The administration has not yet clarified how the policy will affect the large number of pending adjustment-of-status applications already in the system.
Employment-based immigration from India has long been shaped by visa retrogression and processing delays. According to immigration experts and visa bulletin analyses, many Indian applicants in the EB-2 and EB-3 categories already face waits extending well beyond a decade because annual green card allocations are capped by nationality.
The new requirement to leave the United States during processing could create significant disruptions for families with children in American schools, mortgage obligations, ongoing employment contracts and spouses on dependent visas tied to the principal applicant’s immigration status.
Critics of the policy argue that it may especially affect Indian technology workers employed by major American companies, many of whom have spent years building careers and lives in the United States while awaiting permanent residency approvals.
Aid organizations and immigrant-rights groups have also warned that requiring applicants to process cases abroad could expose them to long separations from family members and create additional vulnerabilities if consular delays intensify.
The policy change comes amid a broader tightening of immigration rules under Trump’s second administration.
In recent months, USCIS and DHS have expanded biometric screening requirements, strengthened vetting procedures and proposed stricter interpretations of “public charge” rules used to determine whether immigrants are likely to rely on government assistance.
The administration has also increased scrutiny of applicants’ social media activity.

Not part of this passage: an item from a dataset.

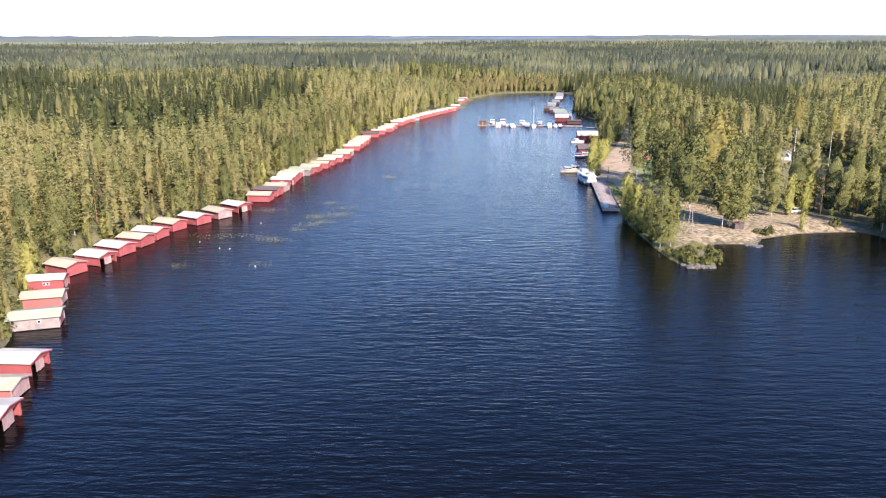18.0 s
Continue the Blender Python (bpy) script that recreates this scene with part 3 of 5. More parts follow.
# the first rows along the water, each a tree of its own
for x0, x1, y0, y1, gap, reach in ((-160, 10, 160, 640, 5.0, 15), (98, 140, 150, 402, 5.0, 17), (60, 130, 430, 640, 6.5, 24)):
    tx, ty = sites(x0, x1, y0, y1, gap)
    td = outside_by(LAKE, tx, ty)
    keep = wooded(tx, ty, td) & (td < reach)
    tx, ty, td = tx[keep], ty[keep], td[keep]
    tk, th, ts = species(tx, ty, td)
    tz = land(tx, ty, td) - 0.1
    for x, y, z, k, h in zip(tx, ty, tz, tk, th):
        kind = ("pine", "spruce", "birch", "yellow")[k]
        if kind == "birch" and x > 40 and rng.random() < 0.06:
            kind = "yellow"
        plant(kind, float(x), float(y), float(h), float(z), "trees along the shore")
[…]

The Brennan Center for Justice reported that USCIS announced expanded monitoring of social media for what officials described as “antisemitic activity” and “anti-Americanism,” though critics say the standards remain vague.
Immigration advocacy groups warn that the combined effect of these changes could significantly raise the financial and procedural burden of securing permanent residency in the United States.

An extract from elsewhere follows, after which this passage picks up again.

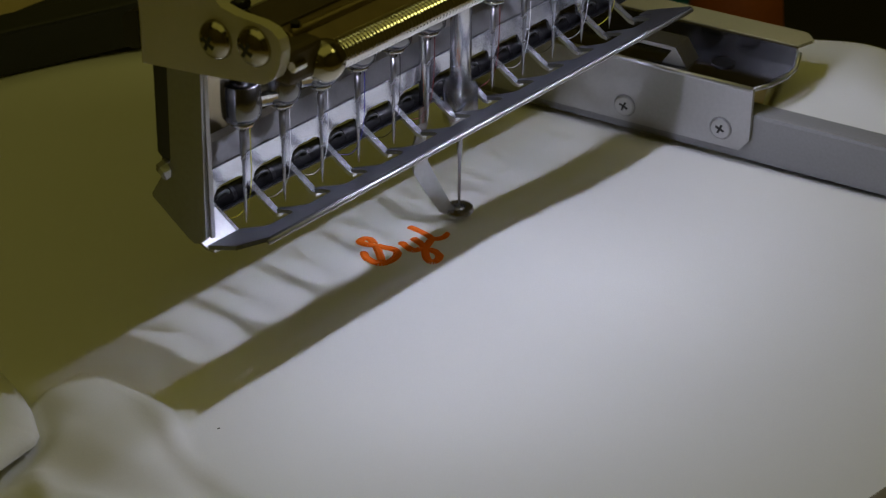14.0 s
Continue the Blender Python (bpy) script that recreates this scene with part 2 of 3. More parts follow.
# ---- machine head ----
head = thing("embroidery_machine", "cream enamelled embroidery machine head", "machine")
plate = [(13, 78.6), (-7.5, 81.6), (-22, 84.1), (-26, 84.9), (-29.2, 87.2), (-31.0, 90.8), (-31.6, 94.3), (-30.9, 97.0), (-28.8, 98.6), (-25.5, 99.2),
         (-18, 99.2), (-13.5, 99.9), (-11.0, 102), (-9.6, 106), (-9.0, 112), (-9.0, 330), (13, 330)]
part("end_plate", prism(plate, "x", -18.5, -15.6), CREAM, head, "cream enamelled end plate", bevel=0.6)
part("needle_case", prism([(12.8, 97.5), (-15.0, 97.5), (-15.0, 98.0), (-12.4, 99.6), (-10.6, 102), (-9.4, 106), (-9.0, 112), (-9.0, 330), (12.8, 330)], "x", -15.4, 172), CREAM, head, bevel=0.3)
for y, z in ((-12.0, 91.8), (-23.8, 93.5)):
    bm = bmesh.new()
    bmesh.ops.create_uvsphere(bm, u_segments=32, v_segments=16, radius=4.7)
    bmesh.ops.scale(bm, vec=(0.66, 1, 1), verts=bm.verts)
    bmesh.ops.translate(bm, vec=(-18.6, y, z), verts=bm.verts)
    s = part("dome_screw", bm, DOME, head, "tarnished chrome domed screw", smooth=True)
    for turn in (0.5, 0.5 + math.pi / 2):
        c, d = math.cos(turn), math.sin(turn)
        part("recess", prism([(y + c * 1.9 - d * 0.45, z + d * 1.9 + c * 0.45), (y - c * 1.9 - d * 0.45, z - d * 1.9 + c * 0.45), (y - c * 1.9 + d * 0.45, z - d * 1.9 - c * 0.45), (y + c * 1.9 + d * 0.45, z + d * 1.9 - c * 0.45)], "x", -21.72 - 0.02 * turn, -21.2), BLACK, s)
ridge = [-1 + 0.6 * i for i in range(285)]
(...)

For Indian applicants, the timing is especially sensitive because demand for U.S. permanent residency among highly skilled workers remains high even as visa backlogs continue to worsen. Technology companies, universities and healthcare institutions have historically depended heavily on Indian professionals working under temporary visa programs.

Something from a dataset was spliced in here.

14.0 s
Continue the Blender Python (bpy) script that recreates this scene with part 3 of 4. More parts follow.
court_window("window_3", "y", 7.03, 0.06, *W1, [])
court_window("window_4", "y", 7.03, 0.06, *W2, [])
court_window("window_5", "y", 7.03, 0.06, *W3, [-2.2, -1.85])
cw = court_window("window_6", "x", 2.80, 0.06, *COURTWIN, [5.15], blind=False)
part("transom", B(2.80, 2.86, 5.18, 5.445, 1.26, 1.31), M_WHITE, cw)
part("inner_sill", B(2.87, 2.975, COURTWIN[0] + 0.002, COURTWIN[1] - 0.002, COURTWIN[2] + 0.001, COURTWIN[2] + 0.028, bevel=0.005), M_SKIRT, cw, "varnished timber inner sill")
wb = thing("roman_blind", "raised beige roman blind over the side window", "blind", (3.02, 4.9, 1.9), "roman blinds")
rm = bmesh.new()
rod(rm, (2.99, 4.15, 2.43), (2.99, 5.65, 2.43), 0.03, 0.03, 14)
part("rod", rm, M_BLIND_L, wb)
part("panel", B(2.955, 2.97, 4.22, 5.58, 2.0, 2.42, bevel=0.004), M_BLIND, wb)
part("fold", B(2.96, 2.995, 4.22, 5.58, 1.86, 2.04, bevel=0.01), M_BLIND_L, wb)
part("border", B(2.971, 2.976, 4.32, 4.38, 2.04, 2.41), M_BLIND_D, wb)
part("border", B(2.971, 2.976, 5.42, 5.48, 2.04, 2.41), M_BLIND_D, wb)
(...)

The policy could also reshape corporate hiring practices. Immigration attorneys quoted in multiple reports said employers may become more cautious about sponsoring workers for permanent residency if applicants are required to leave the country during processing, potentially creating workforce disruptions in sectors already facing talent shortages.
Supporters of the administration’s move argue that the policy restores the distinction between temporary and permanent immigration categories and reduces the likelihood that applicants whose cases are denied remain unlawfully in the country. USCIS has framed the measure as a return to the intended structure of immigration law.
Opponents, however, say the change effectively dismantles one of the central mechanisms through which legal immigrants transitioned to permanent residency over the last six decades. The Guardian reported that immigration advocates fear the move could affect more than one million applicants currently waiting in the green card system.
As confusion spreads across immigrant communities, Indian applicants appear likely to face some of the sharpest consequences because of the sheer size of the existing backlog and the dependence of many applicants on uninterrupted employment authorization within the United States.
Immigration lawyers have advised applicants to closely monitor USCIS policy memoranda and visa bulletin updates while awaiting further clarification about implementation timelines and possible exemptions.
For now, the administration’s message is unmistakable: temporary visa holders seeking permanent residency should increasingly expect to complete that journey from outside the United States rather than within it — a shift that could fundamentally alter the experience of legal immigration for hundreds of thousands of Indians hoping to become permanent residents of America.